The outside will look different, too: A parking lot will sit where there is now mostly debris. A third story will be added to the warehouse's main structure.

Though the property is far from what architect Alexis Smith of Manna, the nonprofit development company that is handling the building's conversion, wants it to be by 2009, about two dozen painters, sculptors and performers applied last month to be among the 41 chosen by the Cultural Development Corporation to buy one of the future industrial work-live units.

It's one of a number of projects in the area aimed at making homeownership a reality for low-income artists. By converting rundown property into condominium units, Manna and the Cultural Development Corporation, a District nonprofit group, are pulling artists into a market that several years ago many could not have afforded.

Anne Corbett, executive director of the Cultural Development Corporation, said it is imperative that Washington be a viable home for working artists. "I think that's important for anybody in the civic realm. It doesn't happen as organically as in places where the real estate market isn't so tight."

Manna bought the Douglass Street property a year ago for $1.5 million. Those condos will sell for $150,000 to $250,000, even though their market value is projected to be about $400,000, Corbett said.

To keep the prices that low, the Cultural Development Corporation keeps development costs lower than its commercial counterparts do by maximizing the existing structure and using government and private subsidies.

To meet the District's work-live regulations, the units must be used primarily for artistic production. Living in them is considered "ancillary," Corbett said.

The condominiums will range from about 700 to 1,100 square feet.
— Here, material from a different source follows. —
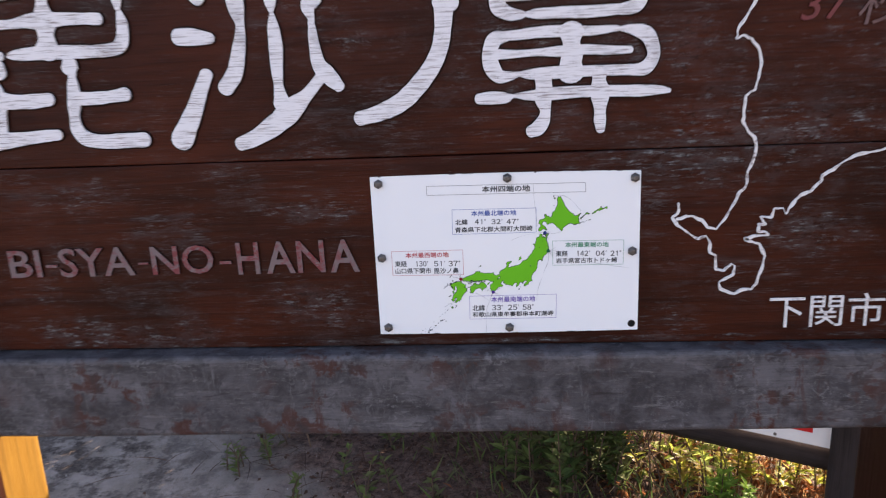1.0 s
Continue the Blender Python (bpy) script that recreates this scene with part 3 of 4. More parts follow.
# Brush strokes of the four carved characters: width and line, in millimetres on the board.
# The four large characters: each stroke swells and thins as the brush was pressed (x, z, width).
KANJI = {
    'bi': [
        [(-944, 1757, 23), (-892, 1760, 26), (-844, 1763, 27), (-789, 1766, 27), (-749, 1765, 20), (-735, 1765, 13)],
        [(-727, 1766, 13), (-706, 1763, 27), (-686, 1750, 24), (-683, 1735, 18), (-683, 1722, 10)],
        [(-681, 1715, 11), (-679, 1699, 20), (-680, 1680, 23), (-686, 1661, 25), (-702, 1652, 24), (-736, 1650, 23), (-791, 1651, 26), (-839, 1652, 26), (-888, 1650, 20), (-904, 1649, 8)],
        [(-956, 1738, 13), (-953, 1720, 23), (-954, 1698, 28), (-955, 1675, 31), (-946, 1649, 30), (-921, 1650, 18)],
        [(-941, 1706, 27), (-910, 1705, 18), (-885, 1705, 17), (-858, 1708, 24), (-831, 1708, 33)],
        [(-817, 1708, 29), (-790, 1709, 24), (-756, 1708, 21), (-723, 1706, 23)],
        [(-819, 1756, 35), (-822, 1742, 20), (-823, 1724, 32), (-823, 1705, 46), (-825, 1685, 30), (-825, 1672, 34), (-827, 1657, 49)],
        [(-931, 1632, 31), (-931, 1621, 35)],
        [(-942, 1602, 18), (-939, 1583, 27), (-940, 1560, 29), (-943, 1540, 25), (-946, 1515, 26), (-947, 1499, 31)],
        [(-930, 1569, 33), (-907, 1566, 28), (-872, 1566, 28), (-841, 1568, 25)],
        [(-969, 1490, 31), (-939, 1495, 31), (-896, 1498, 25), (-860, 1501, 23), (-836, 1502, 21)],
        [(-789, 1632, 27), (-790, 1621, 31), (-788, 1611, 16)],
        [(-789, 1606, 14), (-790, 1590, 22), (-791, 1572, 26), (-795, 1551, 25), (-797, 1532, 19), (-796, 1511, 25), (-782, 1493, 28), (-750, 1486, 27), (-709, 1486, 29), (-669, 1486, 28)],
        [(-783, 1567, 25), (-754, 1566, 25), (-719, 1568, 23), (-693, 1571, 26)],
    ],
    'sya': [
        [(-565, 1762, 29), (-551, 1748, 28), (-533, 1731, 27)],
        [(-578, 1667, 31), (-553, 1666, 32), (-520, 1662, 20)],
        [(-535, 1599, 25), (-550, 1570, 27), (-568, 1533, 33), (-594, 1488, 42), (-598, 1481, 41)],
        [(-467, 1728, 34), (-465, 1705, 28), (-462, 1684, 17), (-464, 1663, 20), (-471, 1634, 26), (-482, 1599, 30), (-502, 1573, 30)],
        [(-401, 1772, 27), (-402, 1744, 30), (-403, 1719, 22), (-403, 1704, 10)],
        [(-402, 1698, 8), (-402, 1675, 21), (-401, 1644, 26), (-403, 1605, 23), (-403, 1573, 18), (-400, 1541, 32)],
        [(-324, 1722, 30), (-336, 1707, 26), (-332, 1687, 13), (-333, 1677, 12)],
        [(-332, 1672, 14), (-331, 1645, 19), (-326, 1609, 26), (-312, 1589, 33), (-292, 1567, 22)],
        [(-325, 1583, 21), (-352, 1555, 23), (-382, 1531, 42), (-413, 1506, 40), (-456, 1481, 30), (-485, 1471, 27)],
    ],
    'no': [
        [(-96, 1692, 35), (-99, 1658, 31), (-106, 1625, 30), (-123, 1592, 32), (-151, 1559, 35), (-182, 1533, 34), (-222, 1516, 30), (-258, 1508, 28)],
        [(-107, 1701, 22), (-95, 1702, 26), (-81, 1701, 30)],
    ],
    'hana': [
        [(124, 1785, 29), (124, 1771, 39)],
        [(42, 1763, 11), (61, 1762, 18), (98, 1765, 24), (151, 1765, 23), (198, 1760, 24), (224, 1753, 27), (239, 1738, 21), (243, 1729, 10)],
        [(41, 1763, 13), (26, 1764, 19), (7, 1757, 27), (-2, 1734, 27), (-4, 1708, 27), (0, 1688, 29), (19, 1676, 23), (38, 1674, 16), (46, 1674, 8)],
        [(244, 1724, 11), (245, 1709, 20), (244, 1691, 24), (233, 1678, 24), (210, 1674, 19)],
        [(50, 1674, 11), (69, 1674, 18), (110, 1674, 20), (163, 1673, 21), (217, 1675, 17)],
        [(6, 1735, 17), (44, 1734, 13), (98, 1733, 13), (151, 1733, 12), (204, 1730, 11)],
        [(6, 1706, 18), (43, 1704, 14), (97, 1705, 13), (151, 1705, 14), (204, 1704, 12)],
        [(9, 1640, 16), (28, 1640, 17), (69, 1643, 20), (112, 1643, 20), (163, 1641, 16), (197, 1643, 12), (209, 1642, 8)],
        [(210, 1642, 8), (230, 1640, 18), (254, 1631, 27), (265, 1611, 23), (266, 1591, 23), (253, 1574, 24), (230, 1571, 19)],
        [(14, 1639, 17), (-9, 1634, 27), (-18, 1611, 27), (-15, 1588, 30), (-2, 1571, 25), (19, 1571, 16), (34, 1574, 8)],
        [(35, 1573, 10), (53, 1572, 18), (94, 1573, 22), (162, 1573, 19), (230, 1572, 19)],
        [(-7, 1609, 19), (27, 1608, 14), (68, 1609, 13), (108, 1609, 19), (149, 1610, 18), (190, 1607, 16), (227, 1606, 12)],
        [(125, 1640, 46), (125, 1623, 32), (127, 1606, 38), (124, 1590, 37), (124, 1573, 49)],
        [(-40, 1533, 19), (-16, 1534, 24), (8, 1533, 19), (19, 1535, 9)],
        [(25, 1536, 8), (50, 1535, 17), (80, 1536, 23), (134, 1538, 21), (189, 1537, 20), (243, 1535, 21), (277, 1535, 16), (295, 1533, 8)],
        [(74, 1570, 30), (76, 1555, 30), (77, 1540, 33)],
        [(174, 1571, 27), (173, 1557, 24), (174, 1544, 33)],
        [(75, 1526, 30), (78, 1507, 20), (75, 1491, 24), (65, 1477, 27), (52, 1471, 22)],
        [(175, 1525, 33), (175, 1506, 22), (175, 1486, 22), (176, 1470, 16)],
    ],
}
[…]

The layout for each will be simple -- a bathroom, a kitchen and an open space to be designed and used at the artist's discretion. Some of the units will also have a bedroom.

Applicants must be first-time home buyers and must demonstrate financial need and a commitment to artistic practice. Applicants are also to be chosen based on their artistic accomplishments. The Cultural Development Corporation received 25 applications Aug. 9, and the group plans to open the application process again in the spring.

The Douglass Street project is not the group's first attempt to bring affordable housing to working artists. In 2003, the group worked with PN Hoffman, a for-profit development firm, to create Mather Studios, which includes 12 live-work units, which are designed primarily as residences. The building, on G Street NW, also includes 38 units that were sold at market value.